Old Babes in the Wood
- First edition
- Author: Margaret Atwood
- Cover artist: Noma Bar
- Language: English
- Genre: Short story collection
- Publisher: McClelland and Stewart
- Publication date: 2023
- Publication place: Canada
- Media type: Print (hardcover)
- Pages: 257
- ISBN: 978-0-7710-0631-9
- OCLC: 1374501921
- Dewey Decimal: 813.54
- LC Class: 2022025775
- Preceded by: Burning Questions: Essays & Occasional Pieces 2004-2021
- Followed by: Paper Boat: New and Selected Poems: 1961-2023

= Old Babes in the Wood =

2023 short story collection by Margaret Atwood

Old Babes in the Woods is the ninth collection of short stories by Margaret Atwood, published March 7, 2023. The fifteen stories appear in three parts: three in "Tig & Nell", eight in "My Evil Mother" and four in "Nell & Tig."
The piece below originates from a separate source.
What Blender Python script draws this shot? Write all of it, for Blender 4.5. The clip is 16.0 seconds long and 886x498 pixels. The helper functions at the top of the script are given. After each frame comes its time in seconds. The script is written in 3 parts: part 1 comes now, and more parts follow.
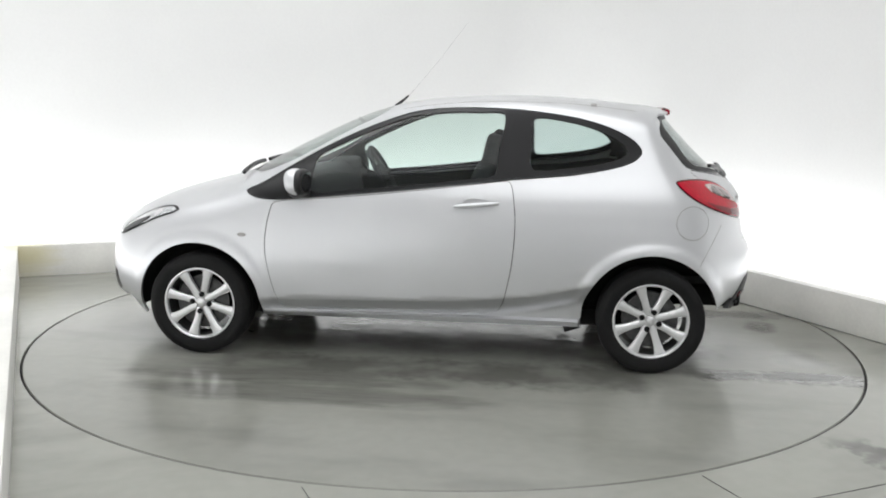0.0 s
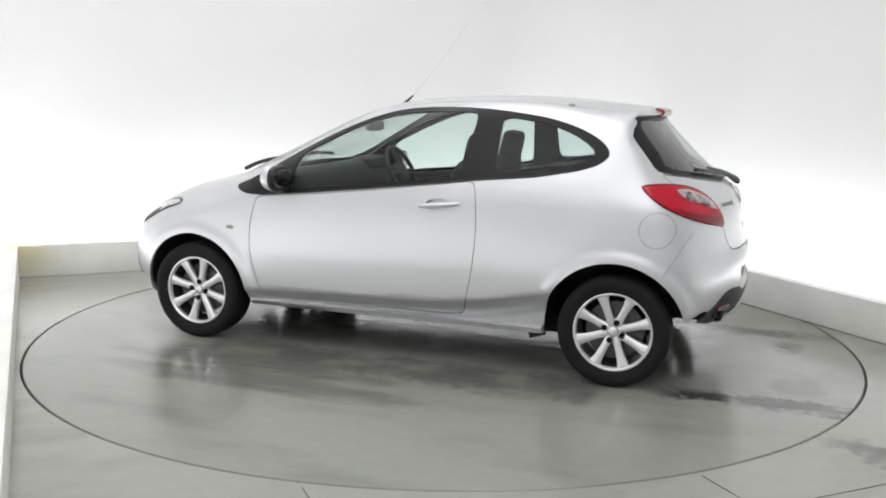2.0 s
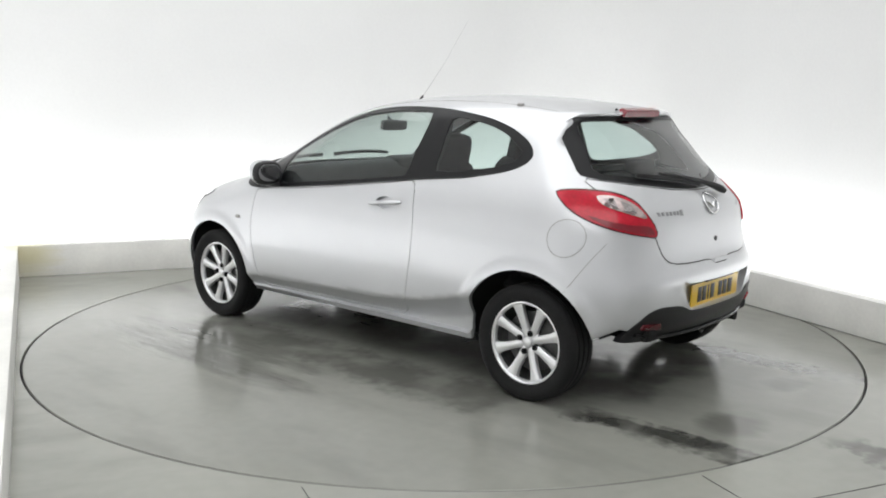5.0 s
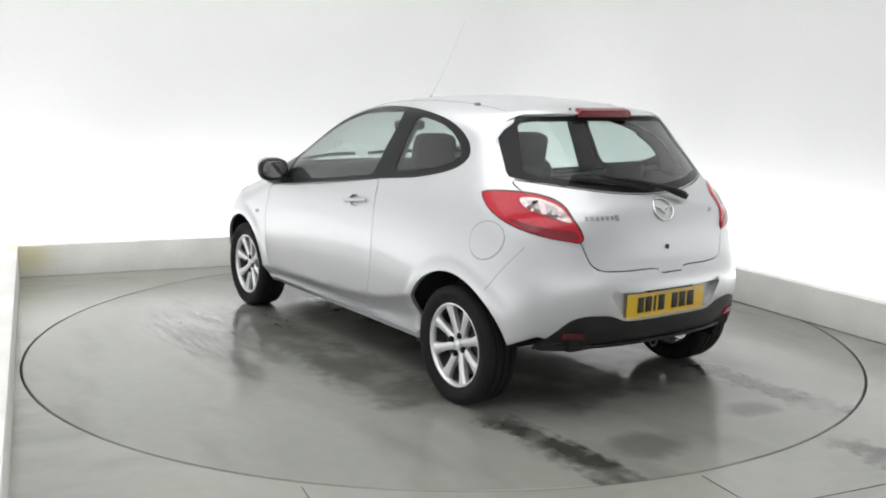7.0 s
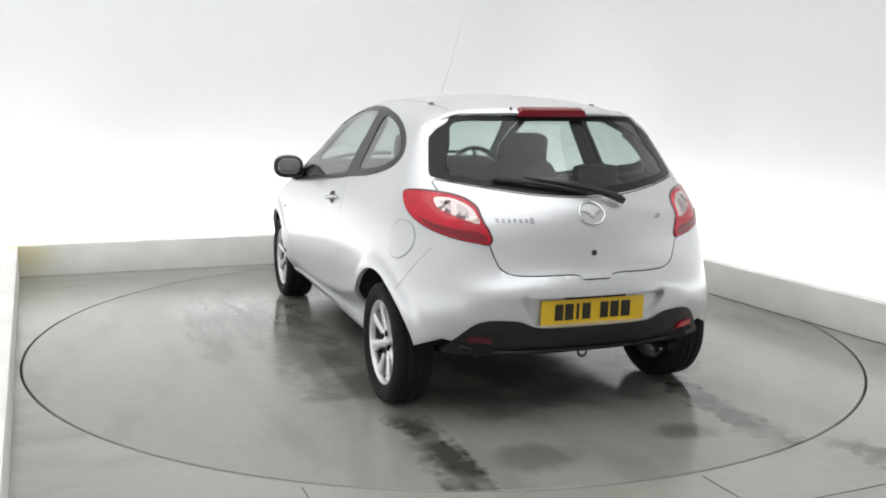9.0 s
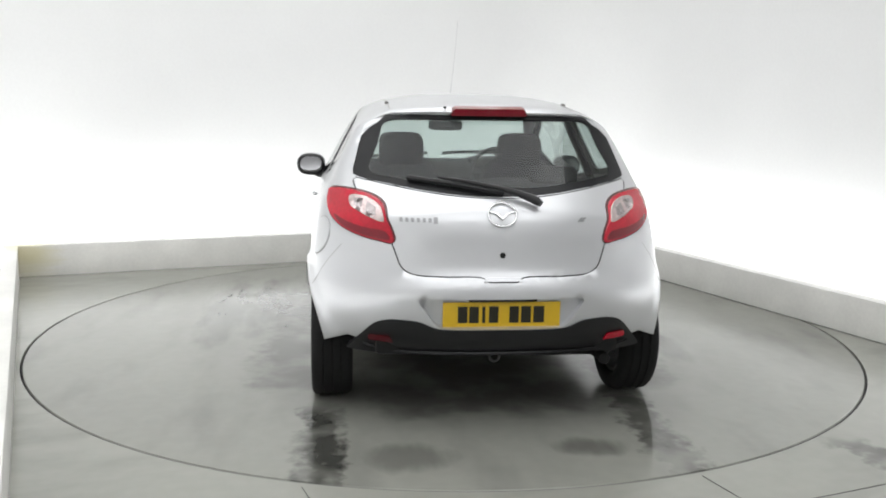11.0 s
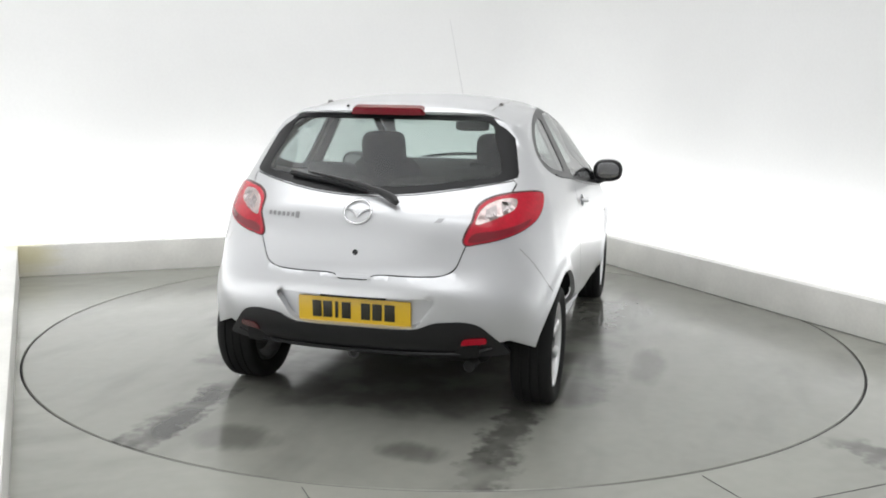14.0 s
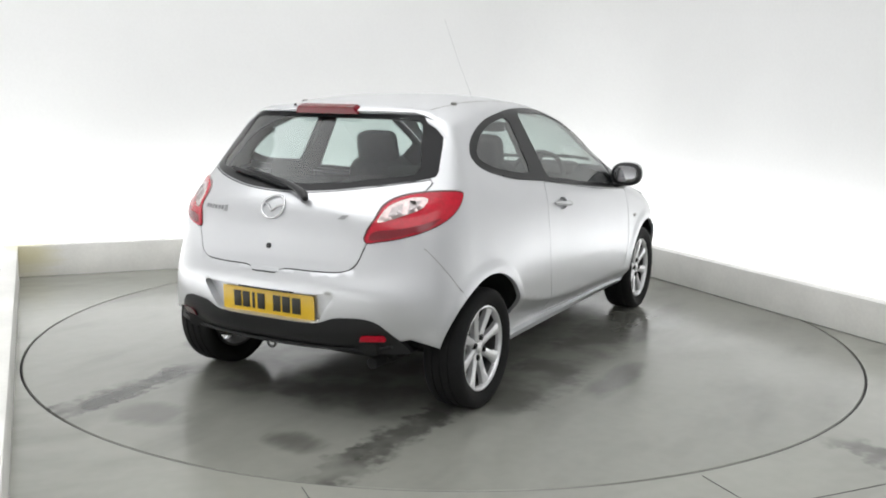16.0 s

The characters featured in the first and third parts, Tig and Nell, were also the focus of the author's 2006 collection Moral Disorder. The author considers these stories autofiction rather than memoir: "They're fairly close to some things that happened in our life. But of course, fiction involves limitation … You don't put everything in."

==Contents==

- "First Aid"
- "Two Scorched Men"
- "Morte de Smudgie"
- "My Evil Mother"
- "The Dead Interview"
- "Impatient Griselda"
- "Bad Teeth"
- "Death by Clamshell"
- "Freeforall"
- "Metempsychosis: Or, The Journey of the Soul"
- "Airborne: A Symposium"
- "A Dusty Lunch"
- "Widows"
- "Wooden Box"
- "Old Babes in the Woods"

==Reception==

Novelist Rebecca Makkai describes many of the stories as "wisdom from the advance guard" and their author as "our four-faced Janus, who’s got one face turned to the past, one to the present, one to the future and the fourth inside a spaceship, telling stories about eating horses" in The New York Times book review.

The Toronto Star reviewer, Steven W. Beattie, notes that the eight stories in the second part are preoccupied with how "we tell stories, the motivation behind this practice, and the ways stories get passed down among individuals, generations and entire cultures," and the "Tig and Nell stories rank with the best short fiction Atwood has produced."

"For a collection about aging, loss, and death, Old Babes in the Wood is remarkably buoyant," writes Priscilla Gilman in The Boston Globe: the collection "zings and zips with energy, crackles with wit, radiates dynamic intelligence and playful charisma."

Reporting for NPR, Gabino Iglesias describes the collection as showcasing "Atwood's imagination and her perennial obsession with getting to the core of what makes us human while dishing out plenty of entertainment and eye-opening revelations along the way."